# Task instructions
Copy the data that follows, character for character, minus the pictures.

_ _ _ _ _

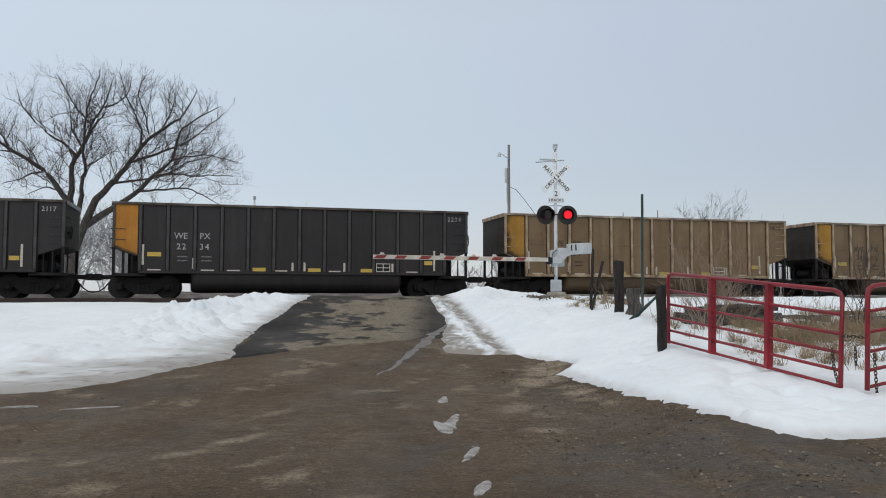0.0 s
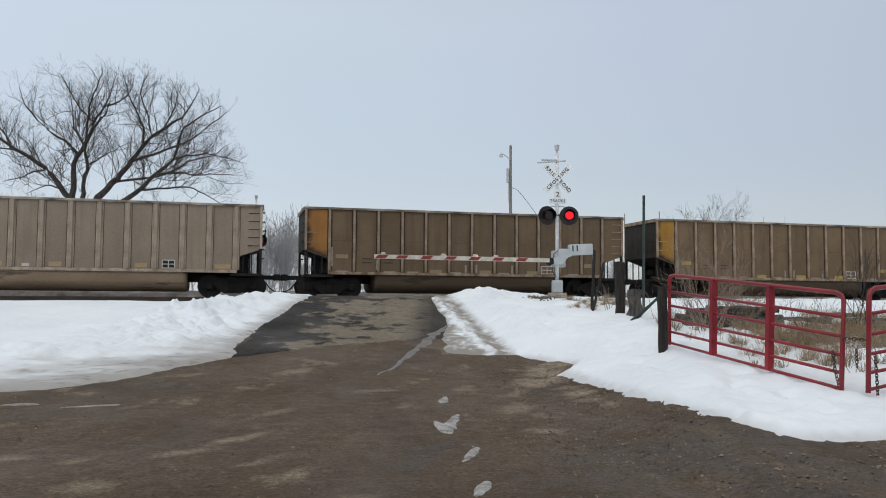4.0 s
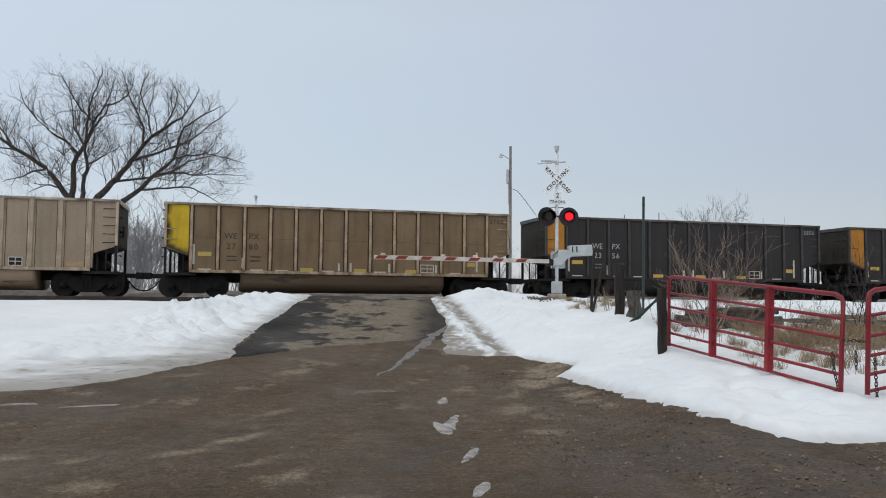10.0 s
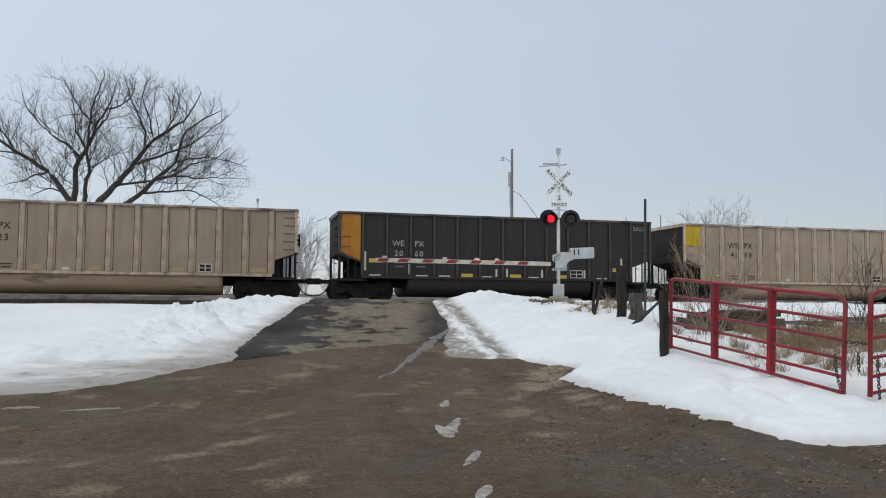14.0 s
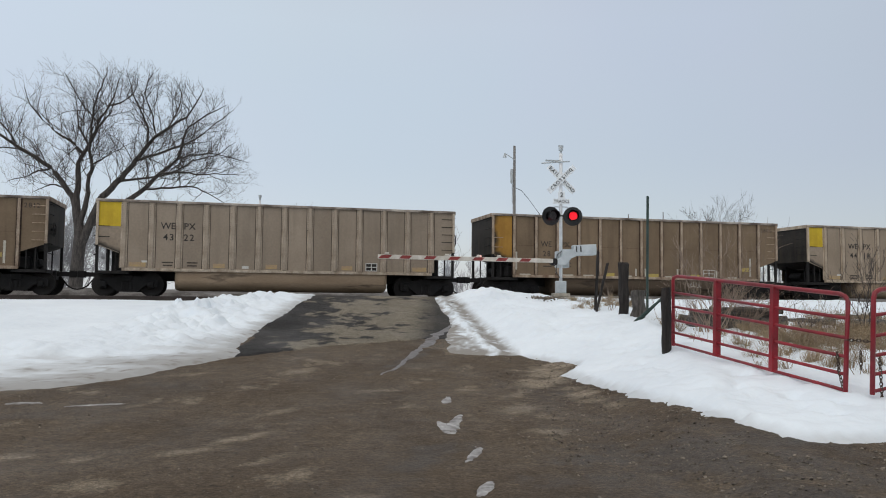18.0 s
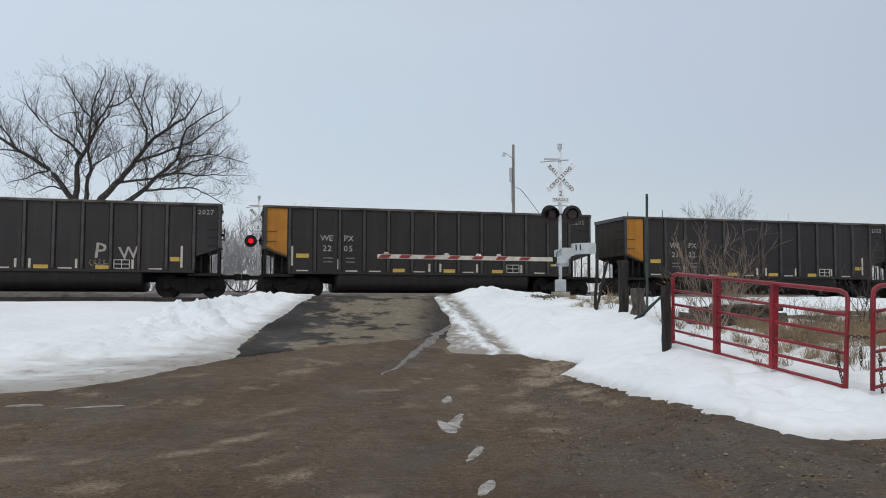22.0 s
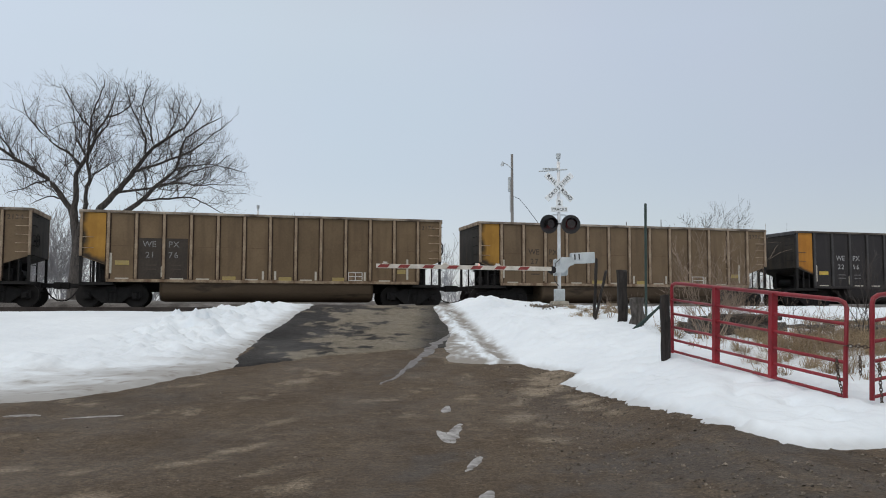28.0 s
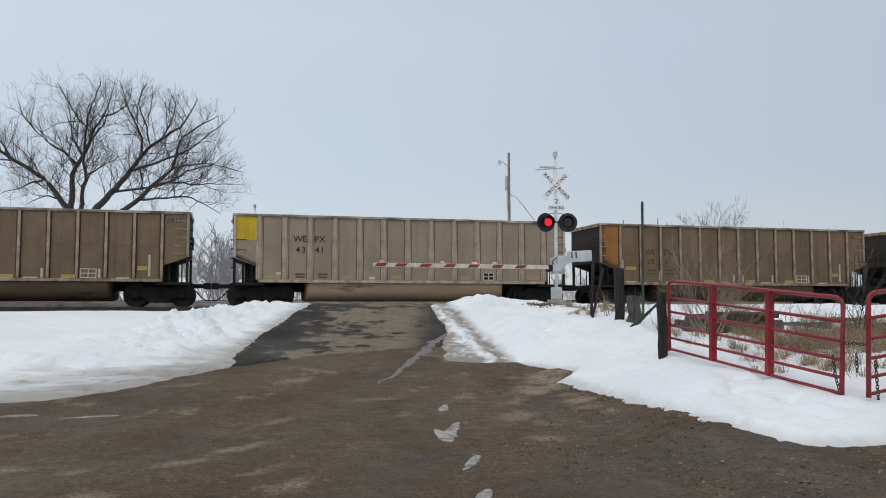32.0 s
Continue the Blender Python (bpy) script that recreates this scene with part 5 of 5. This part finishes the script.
def grass_patch(x0, x1, y0, y1, tufts, h, seed, label):
    """Tufts of dead grass; each blade is a thin bent wedge."""
    rng = random.Random(seed)
    gx = np.array([rng.uniform(x0, x1) for _ in range(tufts)])
    gy = np.array([rng.uniform(y0, y1) for _ in range(tufts)])
    gz = np.maximum(snow_z(gx, gy), ground_z(gx, gy)) - 0.03
    vs, fs = [], []
    for tx, ty, z in zip(gx.tolist(), gy.tolist(), gz.tolist()):
        lean, size_ = rng.uniform(0, 6.28), rng.uniform(0.5, 1.2)
        for _ in range(rng.randint(30, 70)):
            a = lean + rng.gauss(0, 1.0)
            r0 = rng.random() * 0.12 * size_
            x, y = tx + math.cos(a) * r0, ty + math.sin(a) * r0
            hh, w = h * size_ * rng.uniform(0.4, 1.1), rng.uniform(0.0018, 0.0036)
            k0 = rng.uniform(0.5, 2.0)
            bx, by = math.cos(a) * hh * k0, math.sin(a) * hh * k0
            cx, cy = -math.sin(a) * w, math.cos(a) * w
            k = len(vs)
            vs += [(x - cx, y - cy, z), (x + cx, y + cy, z), (x + bx * 0.4 + cx * 0.8, y + by * 0.4 + cy * 0.8, z + hh * 0.7), (x + bx * 0.4 - cx * 0.8, y + by * 0.4 - cy * 0.8, z + hh * 0.7), (x + bx, y + by, z + hh * rng.uniform(0.35, 0.85))]
            fs += [(k, k + 1, k + 2, k + 3), (k + 3, k + 2, k + 4)]
    me = bpy.data.meshes.new("dry_grass")
    me.from_pydata(vs, [], fs)
    return tagged(part_mesh("dry_grass", me, M_GRASS), label, "grass", kind="stuff")


big_tree(-20.73, 47.77)

# red tubular gates, chained together
farm_gate((4.048, 14.58, 2.041), (5.03, 10.22, 1.691), (4.038, 14.58, 0.79), (4.969, 10.22, 0.463), "gate", "red tubular steel farm gate, closed, its foot in the snow")
farm_gate((5.267, 10.06, 1.746), (8.202, 11.56, 2.053), (5.221, 10.06, 0.468), (8.04, 11.56, 0.774), "gate", "red tubular steel farm gate chained to its neighbour")
chain([(4.965, 10.18, 1.128), (5.124, 10.12, 1.124), (5.265, 10.06, 1.107)], "rusty chain holding two red gates together")
chain([(5.118, 10.12, 0.999), (5.121, 10.12, 0.771)], "loose chain end hanging between two red gates")
chain([(4.92, 10.31, 0.966), (4.938, 10.31, 0.72), (4.955, 10.24, 0.516)], "rusty chain hanging on a red gate")
chain([(5.352, 10.12, 0.909), (5.374, 10.12, 0.358)], "rusty chain hanging on a red gate")

# old posts and timber by the verge
wooden_post(3.968, 14.77, 1.15, 0.085, label="dark weathered wooden gate post")
wooden_post(4.356, 20.11, 1.25, 0.125, label="thick dark weathered fence post")
wooden_post(3.989, 22, 1.62, 0.042, (3, 0), label="thin dark leaning fence post", n=7)
wooden_post(3.913, 21.75, 1.30, 0.036, (16, 0), label="thin dark leaning fence post", n=7)
wooden_post(4.6, 19.61, 0.60, 0.17, mat=M_GREYWOOD, name="tree_stump", label="grey split tree stump in the snow", rough=0.3)
wooden_post(5.242, 21.37, 3.05, 0.035, (0.6, 0), mat=M_GREENPOST, name="steel_post", label="tall thin green steel post", n=6, rough=0.02)
for p, q in (((4.296, 19.11, 1.011), (4.957, 18.35, 1.733)), ((4.402, 19.11, 1.011), (5.01, 18.35, 1.823))):
    tagged(part("fence_rail", tubed(p, q, 0.03), M_GREENPOST), "dark steel rail leaning against a fence post", "rail")


def log(x, y, length, r, turn, dz, label):
    rng = random.Random(int(x * 91 + y * 7))
    bm = bmesh.new()
    rows = []
    for k in range(7):
        t = k / 6 - 0.5
        rows.append([bm.verts.new((t * length, math.cos(a) * r * rng.uniform(0.8, 1.15), math.sin(a) * r * rng.uniform(0.8, 1.15))) for a in (2 * math.pi * i / 9 for i in range(9))])
    for a, b in zip(rows, rows[1:]):
        for i in range(9):
            bm.faces.new((a[i], a[(i + 1) % 9], b[(i + 1) % 9], b[i]))
    bm.faces.new(rows[0][::-1])
    bm.faces.new(rows[-1])
    return tagged(part("log", bm, M_GREYWOOD, at=pose(x, y, snow_at(x, y) + dz, 0, 0, turn)), label, "log", "old logs behind the gate")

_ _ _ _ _

# Exercise answer
0.0 s
4.0 s
10.0 s
14.0 s
18.0 s
22.0 s
28.0 s
32.0 s
Continue the Blender Python (bpy) script that recreates this scene with part 5 of 5. This part finishes the script.
def grass_patch(x0, x1, y0, y1, tufts, h, seed, label):
    """Tufts of dead grass; each blade is a thin bent wedge."""
    rng = random.Random(seed)
    gx = np.array([rng.uniform(x0, x1) for _ in range(tufts)])
    gy = np.array([rng.uniform(y0, y1) for _ in range(tufts)])
    gz = np.maximum(snow_z(gx, gy), ground_z(gx, gy)) - 0.03
    vs, fs = [], []
    for tx, ty, z in zip(gx.tolist(), gy.tolist(), gz.tolist()):
        lean, size_ = rng.uniform(0, 6.28), rng.uniform(0.5, 1.2)
        for _ in range(rng.randint(30, 70)):
            a = lean + rng.gauss(0, 1.0)
            r0 = rng.random() * 0.12 * size_
            x, y = tx + math.cos(a) * r0, ty + math.sin(a) * r0
            hh, w = h * size_ * rng.uniform(0.4, 1.1), rng.uniform(0.0018, 0.0036)
            k0 = rng.uniform(0.5, 2.0)
            bx, by = math.cos(a) * hh * k0, math.sin(a) * hh * k0
            cx, cy = -math.sin(a) * w, math.cos(a) * w
            k = len(vs)
            vs += [(x - cx, y - cy, z), (x + cx, y + cy, z), (x + bx * 0.4 + cx * 0.8, y + by * 0.4 + cy * 0.8, z + hh * 0.7), (x + bx * 0.4 - cx * 0.8, y + by * 0.4 - cy * 0.8, z + hh * 0.7), (x + bx, y + by, z + hh * rng.uniform(0.35, 0.85))]
            fs += [(k, k + 1, k + 2, k + 3), (k + 3, k + 2, k + 4)]
    me = bpy.data.meshes.new("dry_grass")
    me.from_pydata(vs, [], fs)
    return tagged(part_mesh("dry_grass", me, M_GRASS), label, "grass", kind="stuff")


big_tree(-20.73, 47.77)

# red tubular gates, chained together
farm_gate((4.048, 14.58, 2.041), (5.03, 10.22, 1.691), (4.038, 14.58, 0.79), (4.969, 10.22, 0.463), "gate", "red tubular steel farm gate, closed, its foot in the snow")
farm_gate((5.267, 10.06, 1.746), (8.202, 11.56, 2.053), (5.221, 10.06, 0.468), (8.04, 11.56, 0.774), "gate", "red tubular steel farm gate chained to its neighbour")
chain([(4.965, 10.18, 1.128), (5.124, 10.12, 1.124), (5.265, 10.06, 1.107)], "rusty chain holding two red gates together")
chain([(5.118, 10.12, 0.999), (5.121, 10.12, 0.771)], "loose chain end hanging between two red gates")
chain([(4.92, 10.31, 0.966), (4.938, 10.31, 0.72), (4.955, 10.24, 0.516)], "rusty chain hanging on a red gate")
chain([(5.352, 10.12, 0.909), (5.374, 10.12, 0.358)], "rusty chain hanging on a red gate")

# old posts and timber by the verge
wooden_post(3.968, 14.77, 1.15, 0.085, label="dark weathered wooden gate post")
wooden_post(4.356, 20.11, 1.25, 0.125, label="thick dark weathered fence post")
wooden_post(3.989, 22, 1.62, 0.042, (3, 0), label="thin dark leaning fence post", n=7)
wooden_post(3.913, 21.75, 1.30, 0.036, (16, 0), label="thin dark leaning fence post", n=7)
wooden_post(4.6, 19.61, 0.60, 0.17, mat=M_GREYWOOD, name="tree_stump", label="grey split tree stump in the snow", rough=0.3)
wooden_post(5.242, 21.37, 3.05, 0.035, (0.6, 0), mat=M_GREENPOST, name="steel_post", label="tall thin green steel post", n=6, rough=0.02)
for p, q in (((4.296, 19.11, 1.011), (4.957, 18.35, 1.733)), ((4.402, 19.11, 1.011), (5.01, 18.35, 1.823))):
    tagged(part("fence_rail", tubed(p, q, 0.03), M_GREENPOST), "dark steel rail leaning against a fence post", "rail")


def log(x, y, length, r, turn, dz, label):
    rng = random.Random(int(x * 91 + y * 7))
    bm = bmesh.new()
    rows = []
    for k in range(7):
        t = k / 6 - 0.5
        rows.append([bm.verts.new((t * length, math.cos(a) * r * rng.uniform(0.8, 1.15), math.sin(a) * r * rng.uniform(0.8, 1.15))) for a in (2 * math.pi * i / 9 for i in range(9))])
    for a, b in zip(rows, rows[1:]):
        for i in range(9):
            bm.faces.new((a[i], a[(i + 1) % 9], b[(i + 1) % 9], b[i]))
    bm.faces.new(rows[0][::-1])
    bm.faces.new(rows[-1])
    return tagged(part("log", bm, M_GREYWOOD, at=pose(x, y, snow_at(x, y) + dz, 0, 0, turn)), label, "log", "old logs behind the gate")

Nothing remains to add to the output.